Exactly the lines from the one containing "setattr(scene.view_settings, path, value)" through the one containing "scene.view_settings.keyframe_insert(path, frame=frame(t))" must be returned; include both ends and nothing else.

DATA FOR THE TASK:
□ □ □ □

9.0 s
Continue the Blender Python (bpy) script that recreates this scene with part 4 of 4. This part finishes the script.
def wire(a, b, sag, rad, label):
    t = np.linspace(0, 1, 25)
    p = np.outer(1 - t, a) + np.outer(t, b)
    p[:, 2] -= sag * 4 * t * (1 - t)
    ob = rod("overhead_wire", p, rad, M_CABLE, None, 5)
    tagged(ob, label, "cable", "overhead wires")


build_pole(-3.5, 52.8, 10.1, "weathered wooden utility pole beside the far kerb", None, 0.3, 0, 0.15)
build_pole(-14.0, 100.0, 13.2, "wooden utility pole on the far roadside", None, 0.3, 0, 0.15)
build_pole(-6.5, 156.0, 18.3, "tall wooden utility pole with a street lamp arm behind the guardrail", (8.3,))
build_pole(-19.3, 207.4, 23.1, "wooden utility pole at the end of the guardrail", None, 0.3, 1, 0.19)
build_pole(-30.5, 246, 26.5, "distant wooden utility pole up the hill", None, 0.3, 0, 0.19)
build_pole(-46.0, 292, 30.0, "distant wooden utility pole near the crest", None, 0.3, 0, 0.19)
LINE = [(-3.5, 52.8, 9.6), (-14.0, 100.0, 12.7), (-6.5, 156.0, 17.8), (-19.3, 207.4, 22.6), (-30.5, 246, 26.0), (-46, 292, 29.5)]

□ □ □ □

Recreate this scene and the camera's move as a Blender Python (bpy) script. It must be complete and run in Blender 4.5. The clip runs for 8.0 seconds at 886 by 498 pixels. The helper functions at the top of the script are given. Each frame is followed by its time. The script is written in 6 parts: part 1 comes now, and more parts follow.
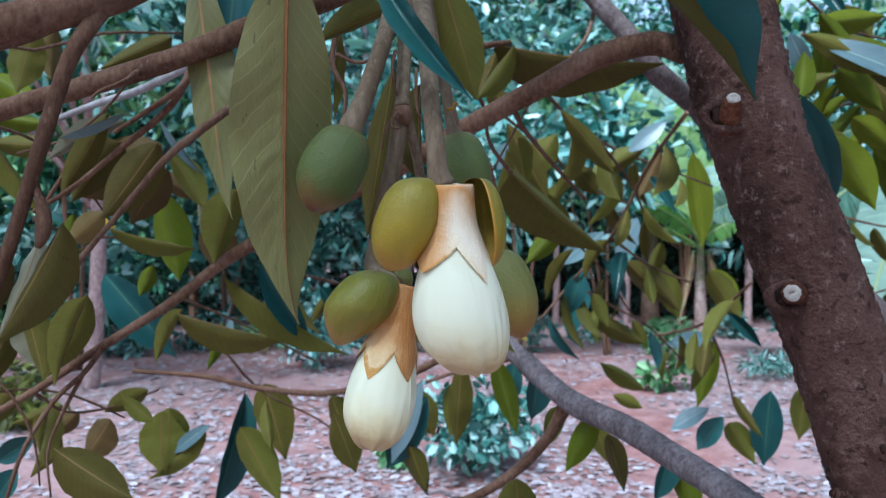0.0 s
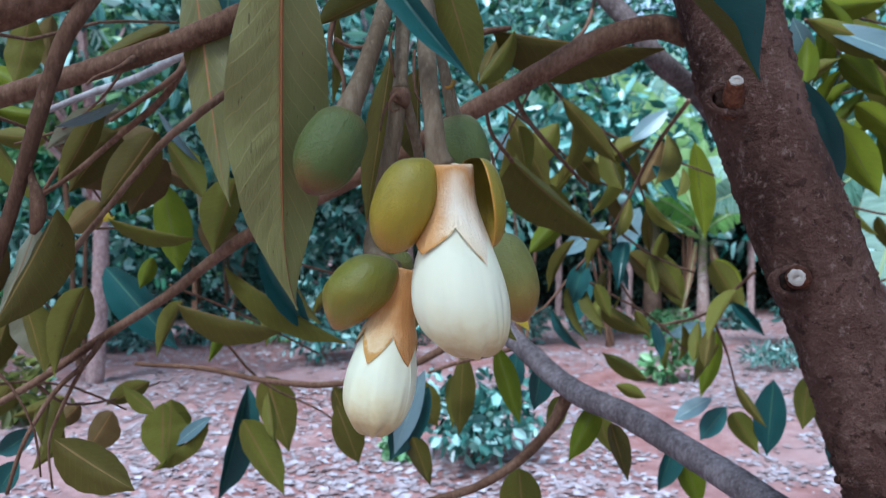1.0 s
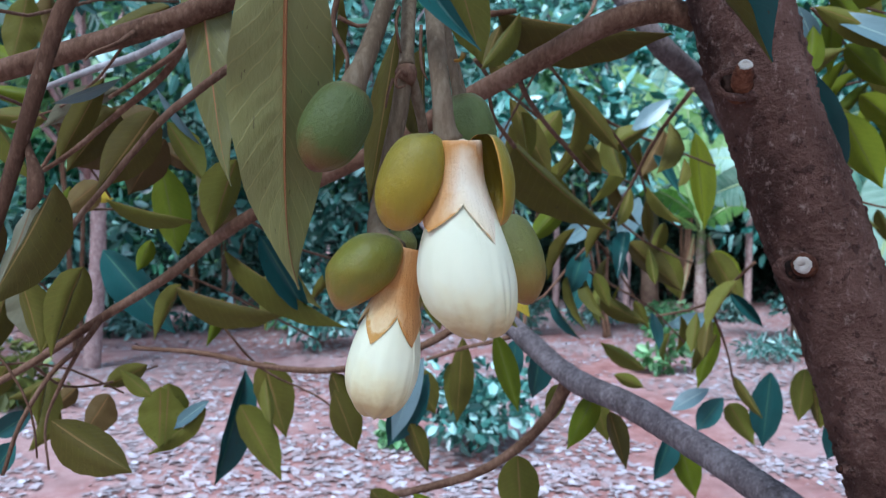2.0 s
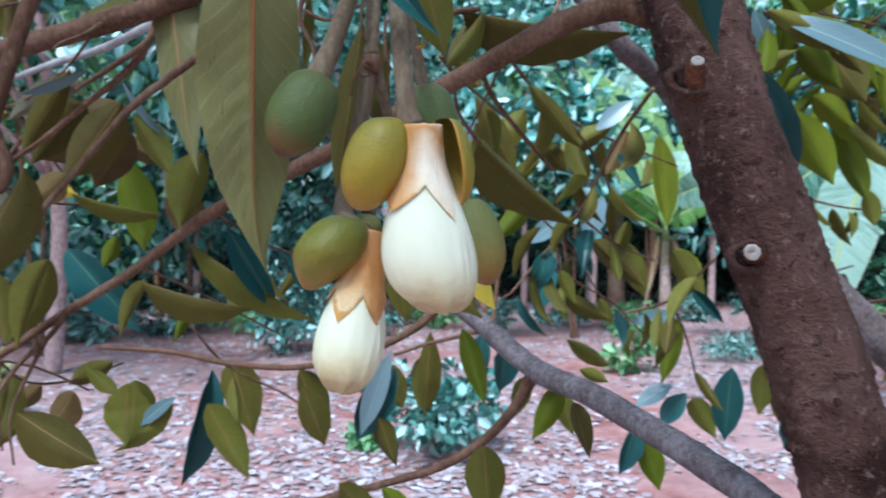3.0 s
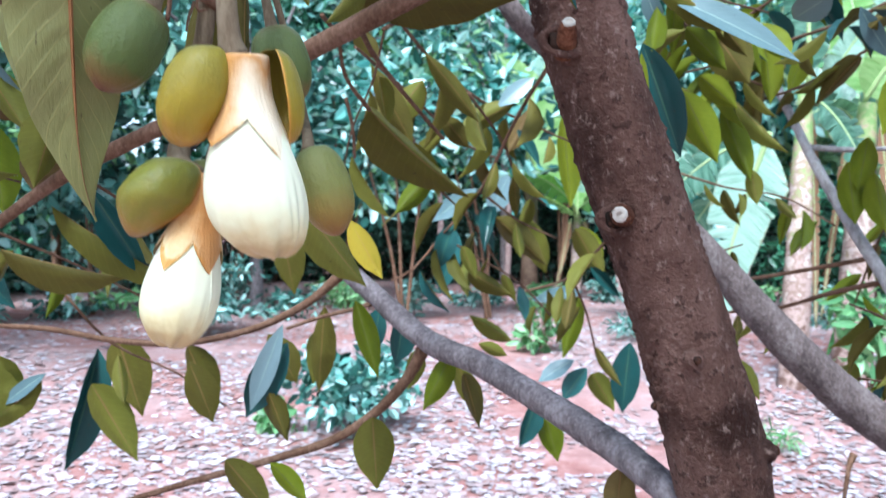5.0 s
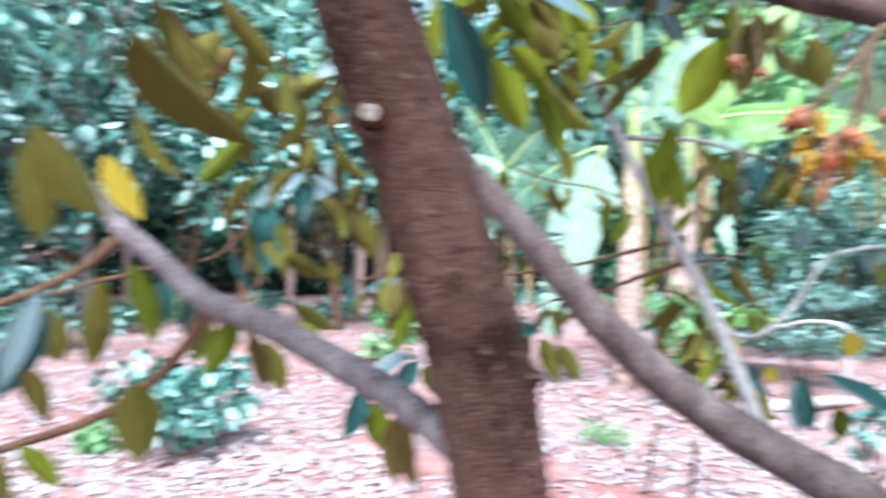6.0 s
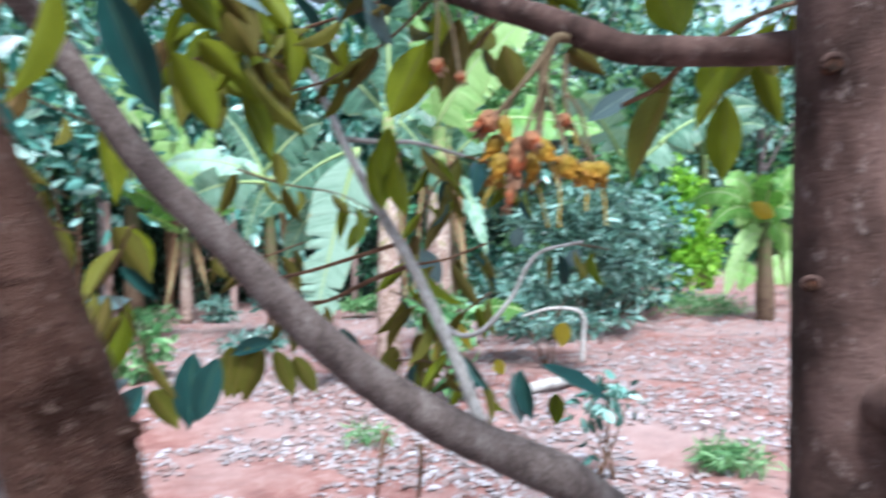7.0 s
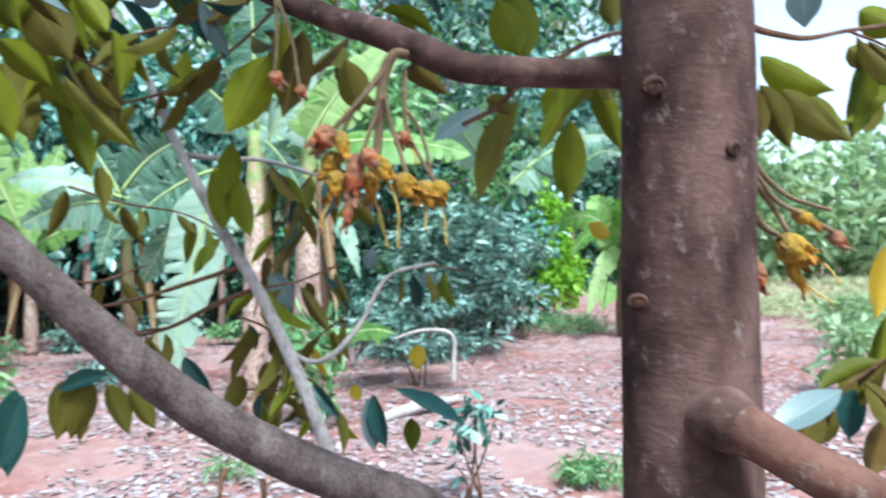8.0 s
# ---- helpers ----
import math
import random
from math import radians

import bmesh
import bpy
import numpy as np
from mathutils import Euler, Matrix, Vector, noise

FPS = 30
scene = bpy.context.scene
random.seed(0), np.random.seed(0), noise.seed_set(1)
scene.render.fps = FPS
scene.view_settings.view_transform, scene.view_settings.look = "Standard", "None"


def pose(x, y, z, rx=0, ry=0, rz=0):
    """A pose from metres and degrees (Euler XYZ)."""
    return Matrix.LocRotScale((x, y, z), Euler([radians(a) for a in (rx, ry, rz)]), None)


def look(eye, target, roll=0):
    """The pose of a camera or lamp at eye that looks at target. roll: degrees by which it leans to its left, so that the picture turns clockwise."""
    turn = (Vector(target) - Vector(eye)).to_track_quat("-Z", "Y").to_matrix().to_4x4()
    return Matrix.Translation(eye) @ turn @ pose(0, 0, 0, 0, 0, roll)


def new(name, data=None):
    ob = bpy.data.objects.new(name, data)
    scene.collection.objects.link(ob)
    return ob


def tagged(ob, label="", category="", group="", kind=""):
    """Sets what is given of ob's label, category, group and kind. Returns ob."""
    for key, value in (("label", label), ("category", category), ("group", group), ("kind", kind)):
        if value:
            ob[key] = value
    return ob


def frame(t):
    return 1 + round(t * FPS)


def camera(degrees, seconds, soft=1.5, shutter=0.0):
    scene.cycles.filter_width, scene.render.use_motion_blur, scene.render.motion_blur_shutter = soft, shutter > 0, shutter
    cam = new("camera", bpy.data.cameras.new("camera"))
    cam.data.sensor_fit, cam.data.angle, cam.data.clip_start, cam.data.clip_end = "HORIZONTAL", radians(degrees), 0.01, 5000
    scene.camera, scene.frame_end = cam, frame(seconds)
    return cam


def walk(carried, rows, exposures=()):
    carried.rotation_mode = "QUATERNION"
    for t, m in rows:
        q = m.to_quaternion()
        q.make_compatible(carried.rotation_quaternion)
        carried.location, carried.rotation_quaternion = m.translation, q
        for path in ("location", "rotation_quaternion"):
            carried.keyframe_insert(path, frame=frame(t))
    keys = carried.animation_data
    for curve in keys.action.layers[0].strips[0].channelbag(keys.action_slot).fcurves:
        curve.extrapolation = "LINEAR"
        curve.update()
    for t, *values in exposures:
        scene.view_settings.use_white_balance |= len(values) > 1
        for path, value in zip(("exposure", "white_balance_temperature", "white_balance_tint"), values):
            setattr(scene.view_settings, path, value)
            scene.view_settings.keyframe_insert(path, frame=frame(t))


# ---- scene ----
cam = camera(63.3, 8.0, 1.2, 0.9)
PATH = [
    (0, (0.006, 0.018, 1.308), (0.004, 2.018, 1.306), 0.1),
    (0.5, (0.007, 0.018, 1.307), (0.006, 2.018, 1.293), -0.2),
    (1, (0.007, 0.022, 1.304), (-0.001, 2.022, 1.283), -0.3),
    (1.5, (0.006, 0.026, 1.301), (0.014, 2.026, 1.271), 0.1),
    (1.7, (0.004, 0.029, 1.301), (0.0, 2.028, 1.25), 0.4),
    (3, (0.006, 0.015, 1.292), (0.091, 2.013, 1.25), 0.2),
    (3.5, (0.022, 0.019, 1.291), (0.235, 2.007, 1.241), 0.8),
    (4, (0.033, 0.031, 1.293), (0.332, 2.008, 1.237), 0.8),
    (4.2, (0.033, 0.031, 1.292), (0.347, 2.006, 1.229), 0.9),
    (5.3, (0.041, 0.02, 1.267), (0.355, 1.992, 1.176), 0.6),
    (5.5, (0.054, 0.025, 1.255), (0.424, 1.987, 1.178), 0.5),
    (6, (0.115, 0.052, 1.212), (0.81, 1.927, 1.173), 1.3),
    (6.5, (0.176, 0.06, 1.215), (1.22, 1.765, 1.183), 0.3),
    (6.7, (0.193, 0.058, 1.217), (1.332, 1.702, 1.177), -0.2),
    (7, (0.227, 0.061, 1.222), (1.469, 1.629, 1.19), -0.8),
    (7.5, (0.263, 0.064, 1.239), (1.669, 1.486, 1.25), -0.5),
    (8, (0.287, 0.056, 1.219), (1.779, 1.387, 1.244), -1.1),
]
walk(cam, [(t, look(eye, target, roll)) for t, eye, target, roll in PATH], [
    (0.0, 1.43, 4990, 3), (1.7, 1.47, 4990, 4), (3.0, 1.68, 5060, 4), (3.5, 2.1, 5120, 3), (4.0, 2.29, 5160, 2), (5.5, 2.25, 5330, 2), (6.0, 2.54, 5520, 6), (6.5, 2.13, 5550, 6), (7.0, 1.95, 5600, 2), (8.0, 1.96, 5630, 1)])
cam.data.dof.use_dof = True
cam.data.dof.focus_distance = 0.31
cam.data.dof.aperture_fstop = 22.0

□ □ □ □

TASK RESPONSE:
            setattr(scene.view_settings, path, value)
            scene.view_settings.keyframe_insert(path, frame=frame(t))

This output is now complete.